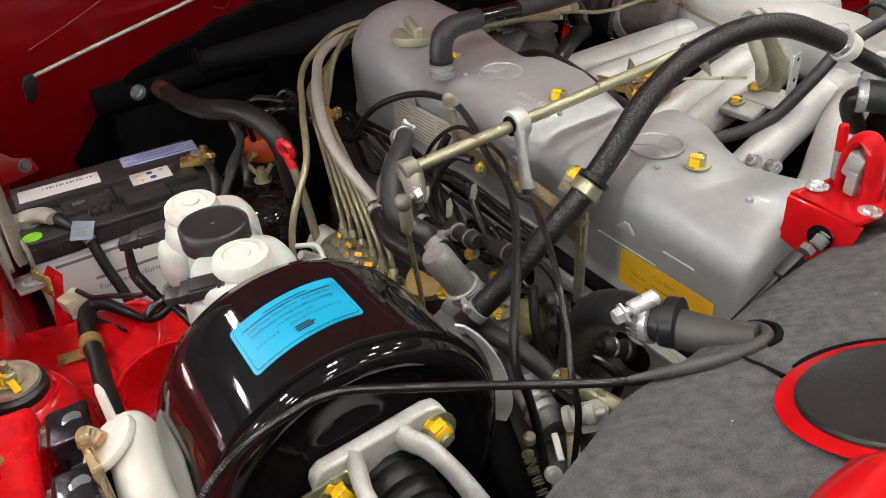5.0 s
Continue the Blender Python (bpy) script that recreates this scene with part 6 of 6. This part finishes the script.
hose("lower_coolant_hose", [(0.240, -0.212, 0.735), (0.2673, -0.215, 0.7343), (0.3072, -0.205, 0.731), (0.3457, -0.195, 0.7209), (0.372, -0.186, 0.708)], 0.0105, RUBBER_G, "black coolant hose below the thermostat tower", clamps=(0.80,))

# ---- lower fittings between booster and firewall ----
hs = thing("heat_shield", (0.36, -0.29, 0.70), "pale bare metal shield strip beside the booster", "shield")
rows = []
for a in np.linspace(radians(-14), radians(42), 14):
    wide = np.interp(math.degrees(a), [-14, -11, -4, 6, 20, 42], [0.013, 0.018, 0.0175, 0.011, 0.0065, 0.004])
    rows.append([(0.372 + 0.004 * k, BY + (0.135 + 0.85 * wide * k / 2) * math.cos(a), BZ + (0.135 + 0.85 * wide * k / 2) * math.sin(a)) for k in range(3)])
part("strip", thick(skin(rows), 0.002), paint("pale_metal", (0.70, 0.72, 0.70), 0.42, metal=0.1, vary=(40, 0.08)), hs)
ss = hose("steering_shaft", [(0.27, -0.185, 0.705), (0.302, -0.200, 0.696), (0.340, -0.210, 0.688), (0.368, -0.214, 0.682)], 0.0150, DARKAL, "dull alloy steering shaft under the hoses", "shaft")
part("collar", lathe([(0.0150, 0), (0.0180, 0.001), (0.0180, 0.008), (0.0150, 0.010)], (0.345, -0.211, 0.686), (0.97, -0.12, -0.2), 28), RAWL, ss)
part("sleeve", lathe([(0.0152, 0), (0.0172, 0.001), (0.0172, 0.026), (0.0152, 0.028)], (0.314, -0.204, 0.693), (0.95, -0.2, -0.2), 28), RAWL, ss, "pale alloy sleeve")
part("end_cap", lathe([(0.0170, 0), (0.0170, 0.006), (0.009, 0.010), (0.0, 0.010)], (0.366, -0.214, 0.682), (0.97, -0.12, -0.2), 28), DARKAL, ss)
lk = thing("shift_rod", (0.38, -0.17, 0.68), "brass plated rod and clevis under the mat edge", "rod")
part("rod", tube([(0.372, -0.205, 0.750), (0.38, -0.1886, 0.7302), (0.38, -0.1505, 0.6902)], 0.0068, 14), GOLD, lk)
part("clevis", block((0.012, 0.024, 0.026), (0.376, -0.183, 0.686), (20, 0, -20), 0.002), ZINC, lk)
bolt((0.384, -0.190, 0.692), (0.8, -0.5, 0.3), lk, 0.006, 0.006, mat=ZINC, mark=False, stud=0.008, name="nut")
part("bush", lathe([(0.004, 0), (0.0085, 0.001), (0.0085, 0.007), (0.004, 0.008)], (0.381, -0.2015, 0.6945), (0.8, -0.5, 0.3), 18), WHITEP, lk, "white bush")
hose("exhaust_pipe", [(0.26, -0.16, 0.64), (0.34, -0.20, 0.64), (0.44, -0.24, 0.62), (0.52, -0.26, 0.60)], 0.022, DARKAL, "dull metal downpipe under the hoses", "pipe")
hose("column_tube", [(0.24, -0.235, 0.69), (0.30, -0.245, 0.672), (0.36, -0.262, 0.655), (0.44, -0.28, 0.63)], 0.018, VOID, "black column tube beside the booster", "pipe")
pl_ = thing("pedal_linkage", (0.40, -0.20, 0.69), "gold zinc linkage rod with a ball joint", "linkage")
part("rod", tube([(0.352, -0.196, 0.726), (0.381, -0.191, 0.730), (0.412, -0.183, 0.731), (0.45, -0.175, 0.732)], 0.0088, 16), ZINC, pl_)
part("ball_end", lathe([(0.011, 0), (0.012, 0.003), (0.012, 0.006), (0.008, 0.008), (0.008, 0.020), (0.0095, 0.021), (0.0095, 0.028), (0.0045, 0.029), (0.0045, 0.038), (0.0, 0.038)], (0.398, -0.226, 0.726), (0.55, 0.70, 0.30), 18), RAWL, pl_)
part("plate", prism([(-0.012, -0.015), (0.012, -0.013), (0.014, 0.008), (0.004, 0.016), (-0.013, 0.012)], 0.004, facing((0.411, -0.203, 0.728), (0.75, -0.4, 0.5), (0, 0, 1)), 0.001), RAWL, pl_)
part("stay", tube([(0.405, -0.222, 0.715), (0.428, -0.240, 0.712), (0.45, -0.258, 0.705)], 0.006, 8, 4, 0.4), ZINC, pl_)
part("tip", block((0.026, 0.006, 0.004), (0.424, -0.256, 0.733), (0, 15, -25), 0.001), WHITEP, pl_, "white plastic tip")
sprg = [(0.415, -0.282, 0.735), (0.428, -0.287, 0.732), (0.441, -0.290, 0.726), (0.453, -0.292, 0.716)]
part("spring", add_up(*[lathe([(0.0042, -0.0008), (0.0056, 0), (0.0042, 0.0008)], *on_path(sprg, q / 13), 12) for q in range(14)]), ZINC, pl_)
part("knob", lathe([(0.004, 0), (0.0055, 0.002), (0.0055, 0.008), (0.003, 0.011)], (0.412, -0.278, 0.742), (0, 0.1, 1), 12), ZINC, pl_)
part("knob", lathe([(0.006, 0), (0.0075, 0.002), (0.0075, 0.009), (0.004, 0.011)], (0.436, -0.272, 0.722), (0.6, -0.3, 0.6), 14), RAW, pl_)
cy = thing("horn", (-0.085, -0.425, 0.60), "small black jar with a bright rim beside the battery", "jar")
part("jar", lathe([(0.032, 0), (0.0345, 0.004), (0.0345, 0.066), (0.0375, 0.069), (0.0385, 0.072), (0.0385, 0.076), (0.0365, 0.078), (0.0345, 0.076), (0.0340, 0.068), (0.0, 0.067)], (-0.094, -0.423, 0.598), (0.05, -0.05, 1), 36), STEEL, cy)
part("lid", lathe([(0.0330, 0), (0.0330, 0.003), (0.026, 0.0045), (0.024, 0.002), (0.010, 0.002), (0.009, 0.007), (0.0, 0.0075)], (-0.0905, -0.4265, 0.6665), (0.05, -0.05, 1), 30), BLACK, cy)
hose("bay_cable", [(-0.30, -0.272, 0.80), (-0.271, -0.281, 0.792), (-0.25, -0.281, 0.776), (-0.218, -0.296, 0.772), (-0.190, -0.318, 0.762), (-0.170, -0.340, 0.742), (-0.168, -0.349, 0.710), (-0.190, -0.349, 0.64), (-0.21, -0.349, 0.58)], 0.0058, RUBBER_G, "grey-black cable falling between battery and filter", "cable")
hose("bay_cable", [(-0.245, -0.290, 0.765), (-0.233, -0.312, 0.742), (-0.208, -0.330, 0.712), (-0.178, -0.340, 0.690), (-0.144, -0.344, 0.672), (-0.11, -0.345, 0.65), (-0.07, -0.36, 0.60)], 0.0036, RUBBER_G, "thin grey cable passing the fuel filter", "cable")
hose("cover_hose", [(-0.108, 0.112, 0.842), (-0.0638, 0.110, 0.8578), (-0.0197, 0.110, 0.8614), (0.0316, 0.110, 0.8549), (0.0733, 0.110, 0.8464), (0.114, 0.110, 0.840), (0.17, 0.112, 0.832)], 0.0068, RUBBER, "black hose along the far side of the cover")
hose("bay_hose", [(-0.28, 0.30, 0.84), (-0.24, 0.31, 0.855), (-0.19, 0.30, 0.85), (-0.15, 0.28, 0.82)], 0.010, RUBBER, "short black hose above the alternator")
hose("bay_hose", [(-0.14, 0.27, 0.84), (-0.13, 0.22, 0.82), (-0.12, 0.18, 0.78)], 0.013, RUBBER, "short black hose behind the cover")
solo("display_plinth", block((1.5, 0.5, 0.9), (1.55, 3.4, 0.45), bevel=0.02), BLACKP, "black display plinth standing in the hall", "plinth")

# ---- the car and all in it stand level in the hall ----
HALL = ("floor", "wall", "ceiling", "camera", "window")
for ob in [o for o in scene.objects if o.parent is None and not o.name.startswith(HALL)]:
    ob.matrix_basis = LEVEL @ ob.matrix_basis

+++++

Only the lines from the line with "Continue the Blender" to the line with "coolant hose below", inclusive, are to be printed, exactly as they appear.

## Reply
Continue the Blender Python (bpy) script that recreates this scene with part 6 of 6. This part finishes the script.
hose("lower_coolant_hose", [(0.240, -0.212, 0.735), (0.2673, -0.215, 0.7343), (0.3072, -0.205, 0.731), (0.3457, -0.195, 0.7209), (0.372, -0.186, 0.708)], 0.0105, RUBBER_G, "black coolant hose below the thermostat tower", clamps=(0.80,))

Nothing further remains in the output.